WORK TO DO
Skip the pictures. Transcribe the rest of the data below without changing a word.

-- begin INFORMATION GIVEN --

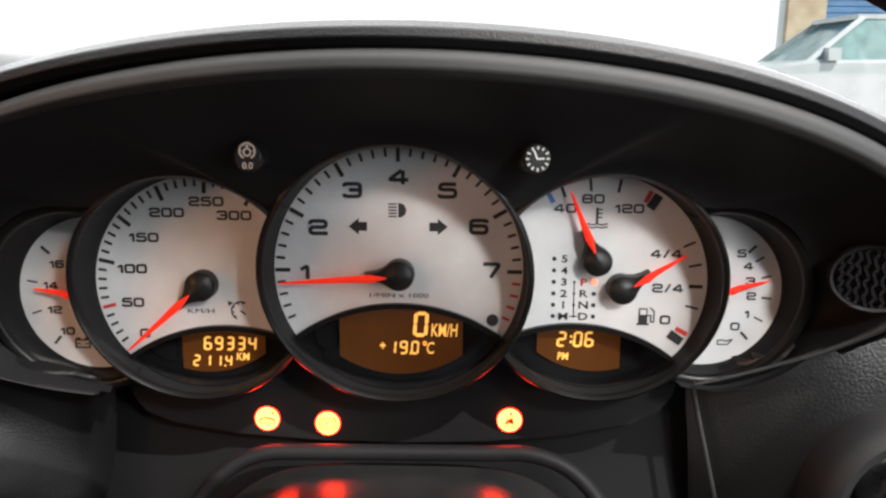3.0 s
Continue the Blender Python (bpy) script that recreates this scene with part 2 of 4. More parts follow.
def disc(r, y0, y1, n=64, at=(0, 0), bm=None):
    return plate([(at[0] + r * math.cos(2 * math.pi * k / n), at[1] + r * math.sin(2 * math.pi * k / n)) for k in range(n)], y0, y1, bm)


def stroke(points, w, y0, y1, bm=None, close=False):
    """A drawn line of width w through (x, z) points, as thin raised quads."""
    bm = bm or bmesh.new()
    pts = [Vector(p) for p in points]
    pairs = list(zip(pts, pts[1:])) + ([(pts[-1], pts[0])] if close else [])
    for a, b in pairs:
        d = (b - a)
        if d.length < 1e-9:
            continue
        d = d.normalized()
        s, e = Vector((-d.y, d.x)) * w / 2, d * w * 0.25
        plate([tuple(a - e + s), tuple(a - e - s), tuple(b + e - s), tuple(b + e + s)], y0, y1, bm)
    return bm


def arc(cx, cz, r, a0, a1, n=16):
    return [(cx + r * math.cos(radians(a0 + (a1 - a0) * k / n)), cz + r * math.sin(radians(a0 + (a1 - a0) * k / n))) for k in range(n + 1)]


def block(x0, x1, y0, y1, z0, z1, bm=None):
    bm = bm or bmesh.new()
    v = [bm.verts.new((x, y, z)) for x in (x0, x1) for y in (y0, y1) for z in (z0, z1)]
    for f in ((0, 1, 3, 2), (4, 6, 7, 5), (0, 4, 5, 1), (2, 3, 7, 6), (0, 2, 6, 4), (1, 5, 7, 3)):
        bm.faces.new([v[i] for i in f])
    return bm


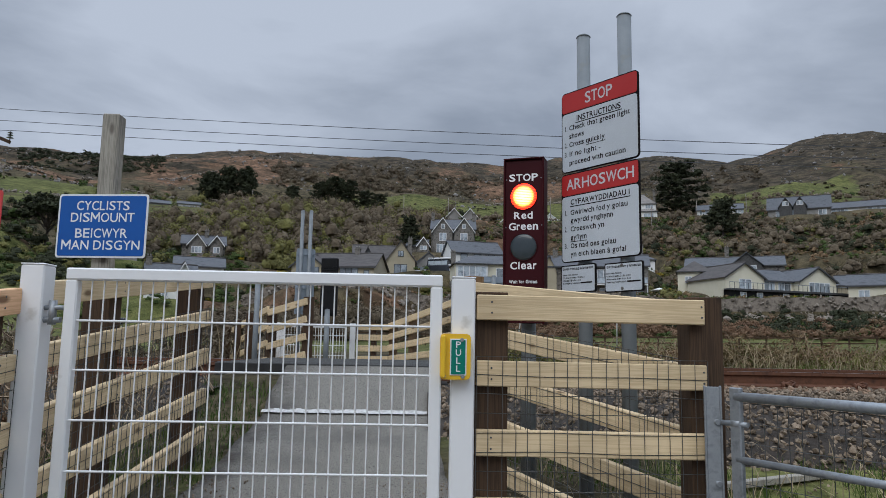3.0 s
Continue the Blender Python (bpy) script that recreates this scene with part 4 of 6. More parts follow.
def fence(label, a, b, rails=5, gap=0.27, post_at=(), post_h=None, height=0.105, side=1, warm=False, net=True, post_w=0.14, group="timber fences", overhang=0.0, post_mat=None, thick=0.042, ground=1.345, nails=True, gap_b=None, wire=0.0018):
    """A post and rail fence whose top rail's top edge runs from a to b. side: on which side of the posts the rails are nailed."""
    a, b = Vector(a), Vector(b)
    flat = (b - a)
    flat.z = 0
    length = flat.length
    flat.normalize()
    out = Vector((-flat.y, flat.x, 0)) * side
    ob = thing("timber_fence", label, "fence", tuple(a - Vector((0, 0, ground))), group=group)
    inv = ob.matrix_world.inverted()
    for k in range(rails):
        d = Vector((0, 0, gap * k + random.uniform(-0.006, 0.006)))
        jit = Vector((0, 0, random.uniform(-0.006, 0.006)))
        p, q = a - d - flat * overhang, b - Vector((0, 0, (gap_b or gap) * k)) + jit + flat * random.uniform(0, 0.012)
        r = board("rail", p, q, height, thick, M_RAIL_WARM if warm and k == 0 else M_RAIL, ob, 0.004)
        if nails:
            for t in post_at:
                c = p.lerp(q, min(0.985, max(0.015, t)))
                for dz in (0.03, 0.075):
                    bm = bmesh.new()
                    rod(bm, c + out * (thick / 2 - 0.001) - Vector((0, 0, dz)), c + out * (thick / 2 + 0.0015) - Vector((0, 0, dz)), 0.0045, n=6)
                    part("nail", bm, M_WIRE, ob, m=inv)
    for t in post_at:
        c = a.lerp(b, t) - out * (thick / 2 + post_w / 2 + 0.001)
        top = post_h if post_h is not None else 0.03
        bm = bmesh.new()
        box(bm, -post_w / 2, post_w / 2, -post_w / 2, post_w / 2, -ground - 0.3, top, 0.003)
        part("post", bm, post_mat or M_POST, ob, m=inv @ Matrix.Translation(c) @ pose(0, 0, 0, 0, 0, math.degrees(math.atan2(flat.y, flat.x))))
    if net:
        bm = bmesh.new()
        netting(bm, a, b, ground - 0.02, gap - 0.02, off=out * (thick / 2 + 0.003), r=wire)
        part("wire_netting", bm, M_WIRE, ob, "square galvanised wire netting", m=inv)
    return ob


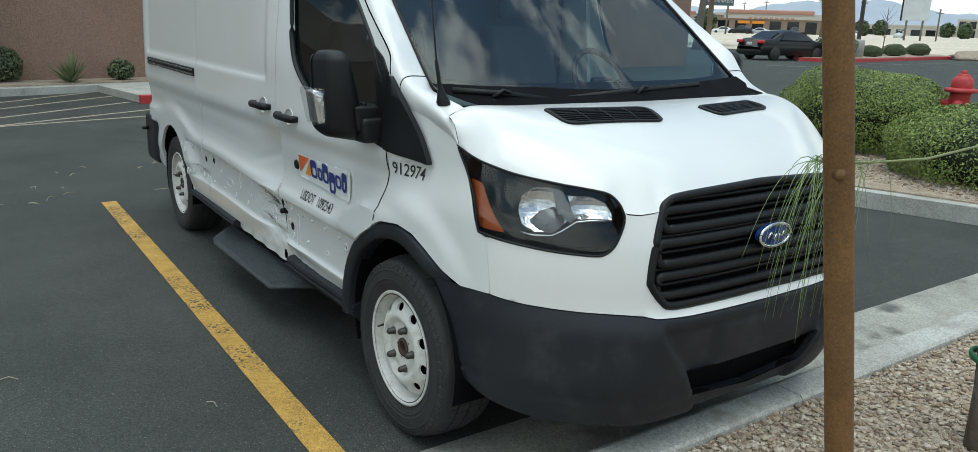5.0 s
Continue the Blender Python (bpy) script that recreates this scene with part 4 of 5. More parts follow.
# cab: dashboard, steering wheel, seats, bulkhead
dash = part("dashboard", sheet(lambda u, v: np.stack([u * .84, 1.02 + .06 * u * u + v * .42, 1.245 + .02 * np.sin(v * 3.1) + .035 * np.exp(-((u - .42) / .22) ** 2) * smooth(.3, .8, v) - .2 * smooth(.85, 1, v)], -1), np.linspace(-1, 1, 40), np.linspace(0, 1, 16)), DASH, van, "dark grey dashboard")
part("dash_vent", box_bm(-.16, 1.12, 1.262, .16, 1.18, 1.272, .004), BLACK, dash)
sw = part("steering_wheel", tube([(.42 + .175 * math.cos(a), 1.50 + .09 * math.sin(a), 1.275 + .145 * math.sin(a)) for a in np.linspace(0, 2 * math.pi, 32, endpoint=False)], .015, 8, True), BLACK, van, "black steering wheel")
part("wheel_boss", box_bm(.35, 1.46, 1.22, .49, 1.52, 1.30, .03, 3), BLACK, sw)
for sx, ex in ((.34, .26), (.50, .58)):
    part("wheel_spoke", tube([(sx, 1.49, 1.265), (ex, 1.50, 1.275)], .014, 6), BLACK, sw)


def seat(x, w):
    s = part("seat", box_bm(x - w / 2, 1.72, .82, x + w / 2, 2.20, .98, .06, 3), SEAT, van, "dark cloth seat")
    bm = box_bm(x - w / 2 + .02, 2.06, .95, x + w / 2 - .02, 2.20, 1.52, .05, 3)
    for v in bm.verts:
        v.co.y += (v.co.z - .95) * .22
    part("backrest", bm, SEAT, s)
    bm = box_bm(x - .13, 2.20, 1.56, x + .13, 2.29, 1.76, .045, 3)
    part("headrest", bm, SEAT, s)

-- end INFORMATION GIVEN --

ANSWER TO THE EXERCISE
3.0 s
Continue the Blender Python (bpy) script that recreates this scene with part 2 of 4. More parts follow.
def disc(r, y0, y1, n=64, at=(0, 0), bm=None):
    return plate([(at[0] + r * math.cos(2 * math.pi * k / n), at[1] + r * math.sin(2 * math.pi * k / n)) for k in range(n)], y0, y1, bm)


def stroke(points, w, y0, y1, bm=None, close=False):
    """A drawn line of width w through (x, z) points, as thin raised quads."""
    bm = bm or bmesh.new()
    pts = [Vector(p) for p in points]
    pairs = list(zip(pts, pts[1:])) + ([(pts[-1], pts[0])] if close else [])
    for a, b in pairs:
        d = (b - a)
        if d.length < 1e-9:
            continue
        d = d.normalized()
        s, e = Vector((-d.y, d.x)) * w / 2, d * w * 0.25
        plate([tuple(a - e + s), tuple(a - e - s), tuple(b + e - s), tuple(b + e + s)], y0, y1, bm)
    return bm


def arc(cx, cz, r, a0, a1, n=16):
    return [(cx + r * math.cos(radians(a0 + (a1 - a0) * k / n)), cz + r * math.sin(radians(a0 + (a1 - a0) * k / n))) for k in range(n + 1)]


def block(x0, x1, y0, y1, z0, z1, bm=None):
    bm = bm or bmesh.new()
    v = [bm.verts.new((x, y, z)) for x in (x0, x1) for y in (y0, y1) for z in (z0, z1)]
    for f in ((0, 1, 3, 2), (4, 6, 7, 5), (0, 4, 5, 1), (2, 3, 7, 6), (0, 2, 6, 4), (1, 5, 7, 3)):
        bm.faces.new([v[i] for i in f])
    return bm


3.0 s
Continue the Blender Python (bpy) script that recreates this scene with part 4 of 6. More parts follow.
def fence(label, a, b, rails=5, gap=0.27, post_at=(), post_h=None, height=0.105, side=1, warm=False, net=True, post_w=0.14, group="timber fences", overhang=0.0, post_mat=None, thick=0.042, ground=1.345, nails=True, gap_b=None, wire=0.0018):
    """A post and rail fence whose top rail's top edge runs from a to b. side: on which side of the posts the rails are nailed."""
    a, b = Vector(a), Vector(b)
    flat = (b - a)
    flat.z = 0
    length = flat.length
    flat.normalize()
    out = Vector((-flat.y, flat.x, 0)) * side
    ob = thing("timber_fence", label, "fence", tuple(a - Vector((0, 0, ground))), group=group)
    inv = ob.matrix_world.inverted()
    for k in range(rails):
        d = Vector((0, 0, gap * k + random.uniform(-0.006, 0.006)))
        jit = Vector((0, 0, random.uniform(-0.006, 0.006)))
        p, q = a - d - flat * overhang, b - Vector((0, 0, (gap_b or gap) * k)) + jit + flat * random.uniform(0, 0.012)
        r = board("rail", p, q, height, thick, M_RAIL_WARM if warm and k == 0 else M_RAIL, ob, 0.004)
        if nails:
            for t in post_at:
                c = p.lerp(q, min(0.985, max(0.015, t)))
                for dz in (0.03, 0.075):
                    bm = bmesh.new()
                    rod(bm, c + out * (thick / 2 - 0.001) - Vector((0, 0, dz)), c + out * (thick / 2 + 0.0015) - Vector((0, 0, dz)), 0.0045, n=6)
                    part("nail", bm, M_WIRE, ob, m=inv)
    for t in post_at:
        c = a.lerp(b, t) - out * (thick / 2 + post_w / 2 + 0.001)
        top = post_h if post_h is not None else 0.03
        bm = bmesh.new()
        box(bm, -post_w / 2, post_w / 2, -post_w / 2, post_w / 2, -ground - 0.3, top, 0.003)
        part("post", bm, post_mat or M_POST, ob, m=inv @ Matrix.Translation(c) @ pose(0, 0, 0, 0, 0, math.degrees(math.atan2(flat.y, flat.x))))
    if net:
        bm = bmesh.new()
        netting(bm, a, b, ground - 0.02, gap - 0.02, off=out * (thick / 2 + 0.003), r=wire)
        part("wire_netting", bm, M_WIRE, ob, "square galvanised wire netting", m=inv)
    return ob


5.0 s
Continue the Blender Python (bpy) script that recreates this scene with part 4 of 5. More parts follow.
# cab: dashboard, steering wheel, seats, bulkhead
dash = part("dashboard", sheet(lambda u, v: np.stack([u * .84, 1.02 + .06 * u * u + v * .42, 1.245 + .02 * np.sin(v * 3.1) + .035 * np.exp(-((u - .42) / .22) ** 2) * smooth(.3, .8, v) - .2 * smooth(.85, 1, v)], -1), np.linspace(-1, 1, 40), np.linspace(0, 1, 16)), DASH, van, "dark grey dashboard")
part("dash_vent", box_bm(-.16, 1.12, 1.262, .16, 1.18, 1.272, .004), BLACK, dash)
sw = part("steering_wheel", tube([(.42 + .175 * math.cos(a), 1.50 + .09 * math.sin(a), 1.275 + .145 * math.sin(a)) for a in np.linspace(0, 2 * math.pi, 32, endpoint=False)], .015, 8, True), BLACK, van, "black steering wheel")
part("wheel_boss", box_bm(.35, 1.46, 1.22, .49, 1.52, 1.30, .03, 3), BLACK, sw)
for sx, ex in ((.34, .26), (.50, .58)):
    part("wheel_spoke", tube([(sx, 1.49, 1.265), (ex, 1.50, 1.275)], .014, 6), BLACK, sw)


def seat(x, w):
    s = part("seat", box_bm(x - w / 2, 1.72, .82, x + w / 2, 2.20, .98, .06, 3), SEAT, van, "dark cloth seat")
    bm = box_bm(x - w / 2 + .02, 2.06, .95, x + w / 2 - .02, 2.20, 1.52, .05, 3)
    for v in bm.verts:
        v.co.y += (v.co.z - .95) * .22
    part("backrest", bm, SEAT, s)
    bm = box_bm(x - .13, 2.20, 1.56, x + .13, 2.29, 1.76, .045, 3)
    part("headrest", bm, SEAT, s)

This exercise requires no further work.